Recorded information:
** Begin **

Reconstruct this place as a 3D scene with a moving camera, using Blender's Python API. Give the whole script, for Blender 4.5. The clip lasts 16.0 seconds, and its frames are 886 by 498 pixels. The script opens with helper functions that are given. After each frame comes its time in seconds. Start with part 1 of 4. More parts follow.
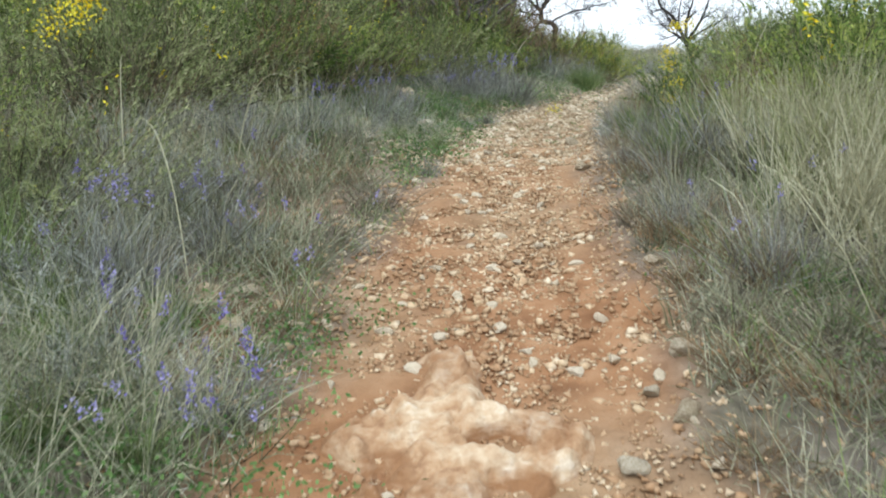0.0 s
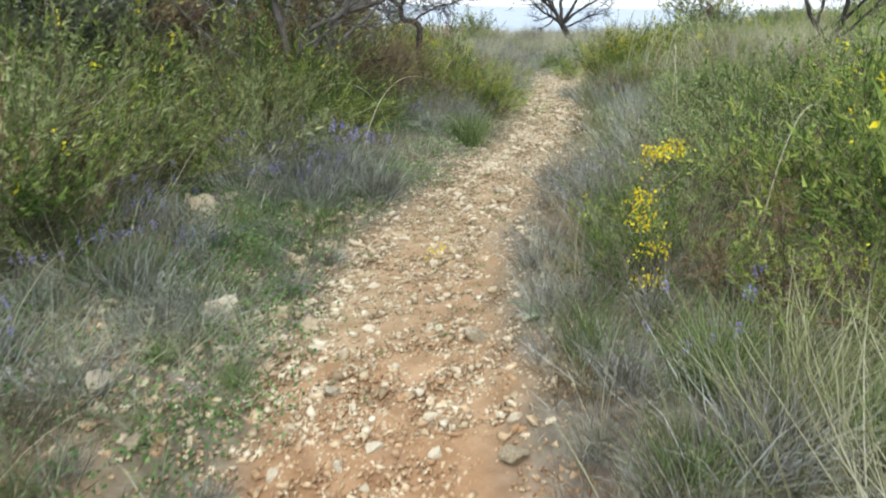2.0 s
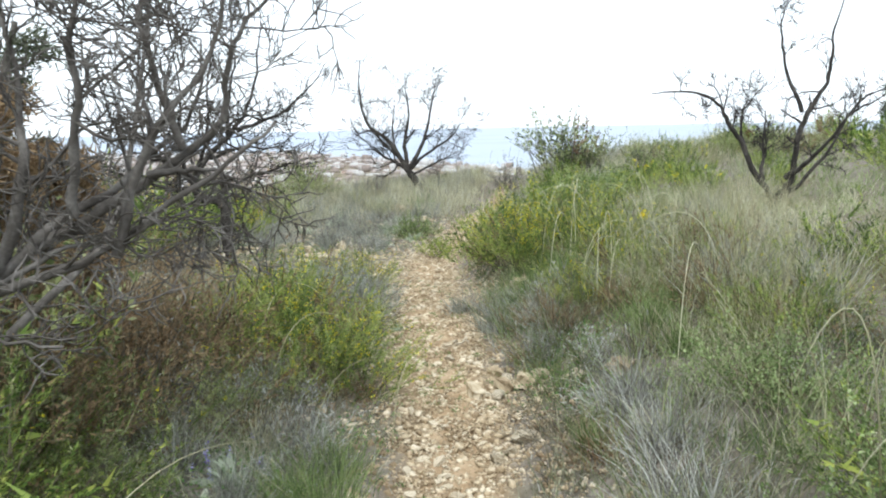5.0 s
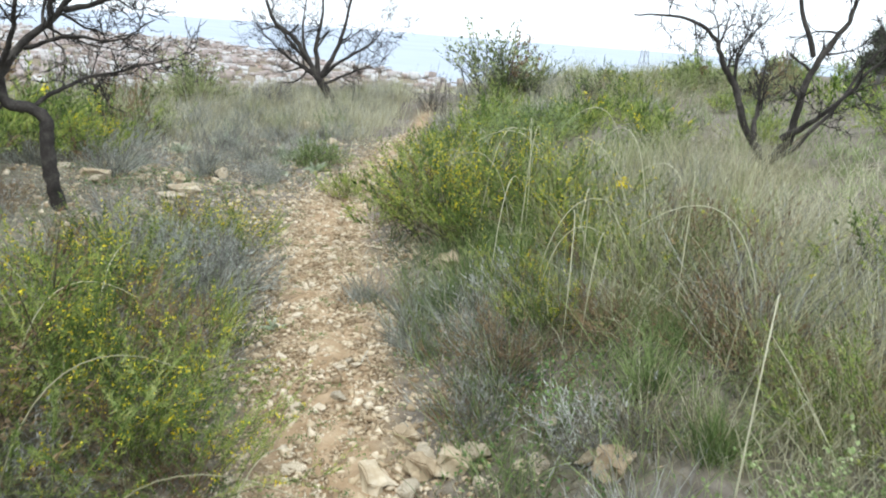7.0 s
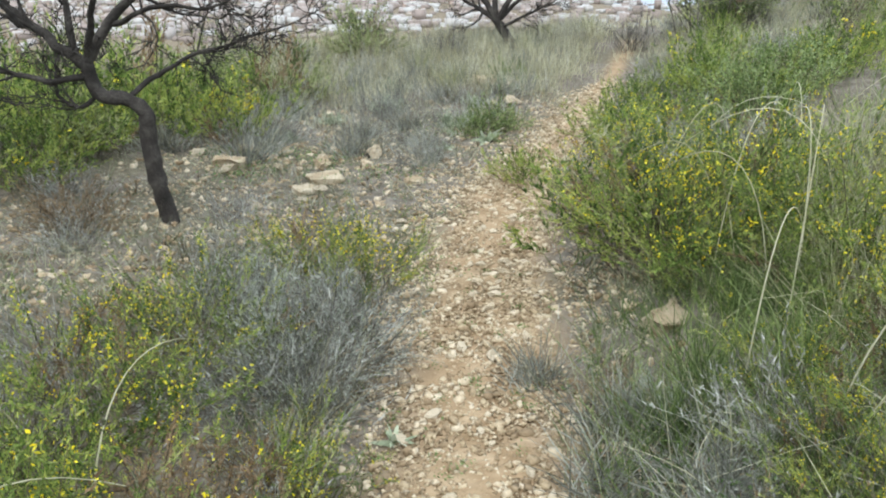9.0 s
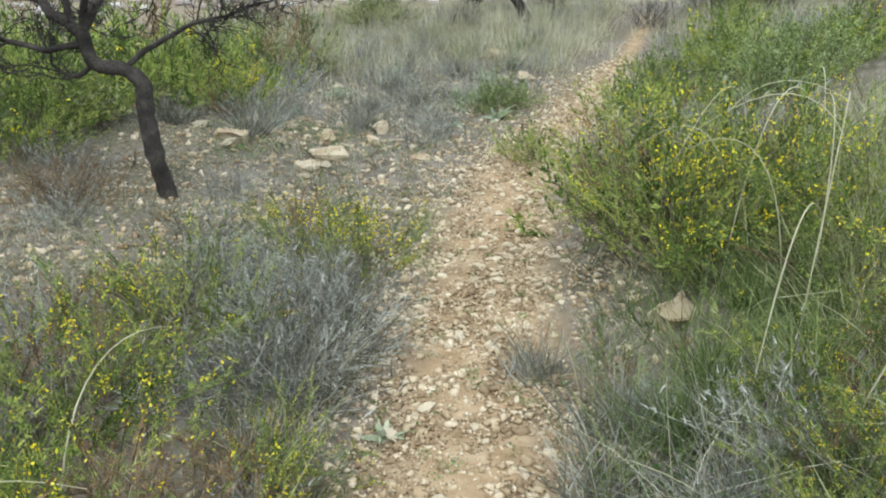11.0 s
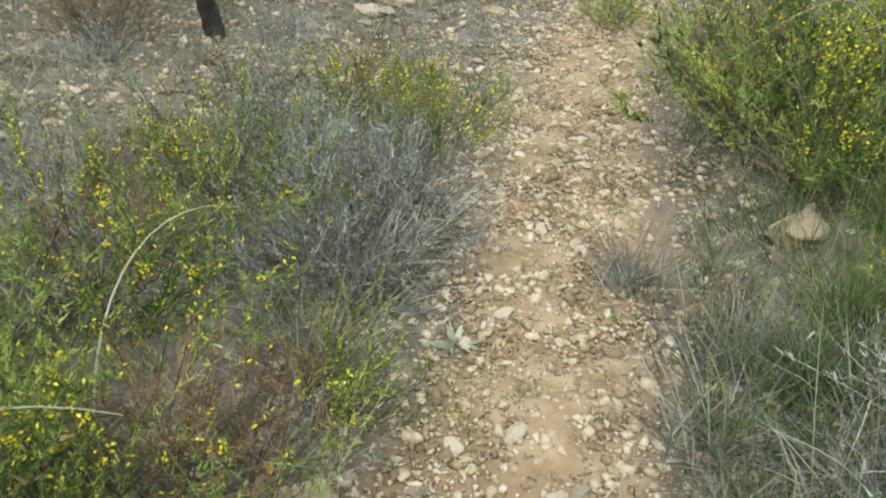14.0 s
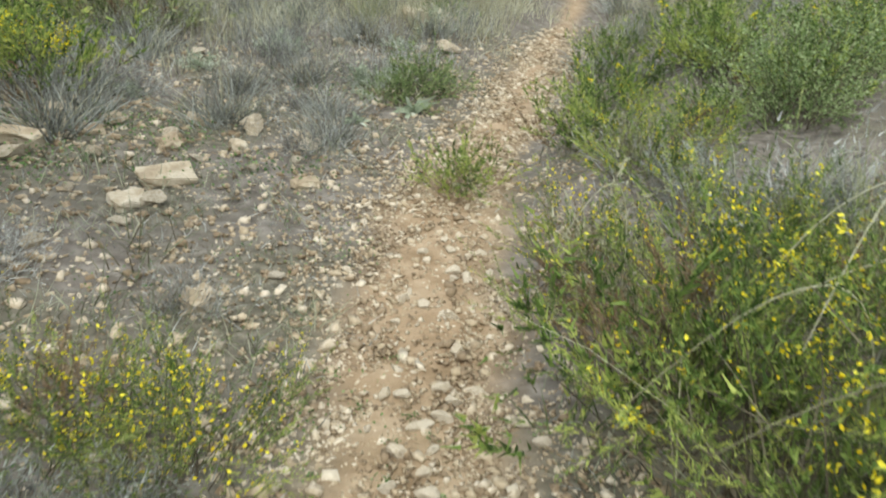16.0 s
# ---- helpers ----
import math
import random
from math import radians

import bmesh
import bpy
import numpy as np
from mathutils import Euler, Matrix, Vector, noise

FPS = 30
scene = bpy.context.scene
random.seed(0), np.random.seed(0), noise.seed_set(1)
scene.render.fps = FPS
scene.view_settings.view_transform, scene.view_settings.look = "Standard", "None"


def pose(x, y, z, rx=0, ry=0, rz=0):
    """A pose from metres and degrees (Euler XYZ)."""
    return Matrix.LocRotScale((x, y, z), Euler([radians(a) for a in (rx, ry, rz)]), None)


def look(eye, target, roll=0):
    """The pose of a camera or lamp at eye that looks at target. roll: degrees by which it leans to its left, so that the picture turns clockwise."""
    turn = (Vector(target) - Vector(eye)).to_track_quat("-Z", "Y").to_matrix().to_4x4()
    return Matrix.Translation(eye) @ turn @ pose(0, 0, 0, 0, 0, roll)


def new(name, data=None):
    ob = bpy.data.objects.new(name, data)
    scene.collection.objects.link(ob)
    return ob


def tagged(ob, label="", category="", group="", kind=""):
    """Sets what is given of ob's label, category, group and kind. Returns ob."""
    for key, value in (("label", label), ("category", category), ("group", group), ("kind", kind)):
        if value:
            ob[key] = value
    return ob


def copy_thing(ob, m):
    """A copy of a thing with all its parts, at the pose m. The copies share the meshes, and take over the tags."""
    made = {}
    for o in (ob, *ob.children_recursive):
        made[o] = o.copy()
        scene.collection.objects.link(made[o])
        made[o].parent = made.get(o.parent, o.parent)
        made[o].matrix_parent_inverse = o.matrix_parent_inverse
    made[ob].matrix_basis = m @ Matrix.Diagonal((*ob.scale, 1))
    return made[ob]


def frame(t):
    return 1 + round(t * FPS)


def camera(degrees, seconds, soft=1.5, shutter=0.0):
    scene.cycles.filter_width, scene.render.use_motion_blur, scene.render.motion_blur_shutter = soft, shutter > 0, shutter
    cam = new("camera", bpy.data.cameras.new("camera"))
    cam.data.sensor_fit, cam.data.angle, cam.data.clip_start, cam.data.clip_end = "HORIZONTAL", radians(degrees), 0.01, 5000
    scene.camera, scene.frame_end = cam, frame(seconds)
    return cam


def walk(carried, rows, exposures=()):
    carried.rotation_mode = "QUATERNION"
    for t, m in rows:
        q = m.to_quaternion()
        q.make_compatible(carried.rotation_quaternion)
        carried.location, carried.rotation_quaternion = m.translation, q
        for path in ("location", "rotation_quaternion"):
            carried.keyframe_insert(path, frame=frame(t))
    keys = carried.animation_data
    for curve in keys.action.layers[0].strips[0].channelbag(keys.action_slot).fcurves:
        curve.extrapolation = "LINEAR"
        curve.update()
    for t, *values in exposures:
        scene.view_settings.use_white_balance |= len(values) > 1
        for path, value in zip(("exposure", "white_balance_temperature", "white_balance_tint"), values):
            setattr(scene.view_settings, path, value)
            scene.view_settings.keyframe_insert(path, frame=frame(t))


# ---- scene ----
cam = camera(60.8, 16.0, soft=2.0, shutter=0.2)
METRES, EYE, TILT, LEAN, TURN = 11.5, 1.35, -15.5, -2.1, 0.0
SHIFT = (-0.025, 0.025)
ROWS = [
    (0.0, 0.0, 0.0, 0.0, 0.0, 0.0, -0.0),
    (0.5, 0.0033, 0.0445, 0.0239, 1.03, -1.04, 0.59),
    (1.0, 0.008, 0.098, 0.0473, 1.62, -2.39, -0.8),
    (1.5, 0.0144, 0.1513, 0.0767, -4.19, -2.49, 1.53),
    (2.0, 0.0253, 0.2009, 0.1137, -9.66, -3.48, 3.77),
    (2.5, 0.0293, 0.2464, 0.1346, -13.3, -0.29, 7.23),
    (3.0, 0.0369, 0.2973, 0.1526, -16.51, 0.08, 7.02),
    (3.5, 0.0477, 0.3423, 0.1715, -18.04, 2.41, 4.05),
    (4.0, 0.0565, 0.392, 0.1914, -19.84, 4.03, 8.9),
    (4.5, 0.0724, 0.439, 0.2094, -20.74, 4.87, 9.88),
    (7.0, 0.1535, 0.6081, 0.2578, -28.42, -3.68, 5.12),
    (7.5, 0.1683, 0.6413, 0.2689, -27.78, -3.91, 7.52),
    (8.0, 0.1834, 0.674, 0.2793, -23.75, 0.14, 8.66),
    (8.5, 0.1999, 0.6996, 0.2856, -17.56, -1.34, 6.08),
    (9.0, 0.2121, 0.7238, 0.2894, -13.99, -7.13, 6.79),
    (11.5, 0.2195, 0.7339, 0.2912, -11.81, -10.16, 4.54),
    (12.0, 0.2178, 0.7347, 0.2886, -9.57, -16.12, 1.95),
    (12.5, 0.2181, 0.7352, 0.2875, -10.41, -18.55, 1.51),
    (13.0, 0.2195, 0.7374, 0.2874, -10.3, -18.5, 0.92),
    (13.5, 0.219, 0.7492, 0.2898, -9.04, -19.35, 0.83),
    (14.0, 0.2125, 0.7699, 0.2934, -9.18, -19.76, 1.51),
    (14.5, 0.2184, 0.7868, 0.2974, -10.86, -20.66, 2.37),
    (15.0, 0.2263, 0.813, 0.307, -19.15, -18.91, 3.0),
    (15.5, 0.2378, 0.8393, 0.3147, -22.53, -16.95, 3.99),
    (16.0, 0.2556, 0.8731, 0.3247, -20.13, -14.37, 2.64),
]
walk(cam, [(t, pose(SHIFT[0], SHIFT[1], EYE, TILT, LEAN, TURN) @ pose(METRES * x, METRES * y, METRES * z, 90 + pitch, roll, yaw)) for t, x, y, z, yaw, pitch, roll in ROWS],
     [(0.0, 0.58, 5950, 5), (1.5, 0.68, 6080, 4), (3.0, 0.85, 6130, 4), (8.0, 0.82, 6000, 5), (9.2, 0.77, 6030, 4), (12.0, 0.74, 6080, 3), (15.0, 0.63, 6320, 3), (16.0, 0.65, 6200, 4)])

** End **

Requirement:
Repeat, with no pictures, each line from the beginning of the data through the line containing "pose from metres", inclusive.

Solution:
Reconstruct this place as a 3D scene with a moving camera, using Blender's Python API. Give the whole script, for Blender 4.5. The clip lasts 16.0 seconds, and its frames are 886 by 498 pixels. The script opens with helper functions that are given. After each frame comes its time in seconds. Start with part 1 of 4. More parts follow.
0.0 s
2.0 s
5.0 s
7.0 s
9.0 s
11.0 s
14.0 s
16.0 s
# ---- helpers ----
import math
import random
from math import radians

import bmesh
import bpy
import numpy as np
from mathutils import Euler, Matrix, Vector, noise

FPS = 30
scene = bpy.context.scene
random.seed(0), np.random.seed(0), noise.seed_set(1)
scene.render.fps = FPS
scene.view_settings.view_transform, scene.view_settings.look = "Standard", "None"


def pose(x, y, z, rx=0, ry=0, rz=0):
    """A pose from metres and degrees (Euler XYZ)."""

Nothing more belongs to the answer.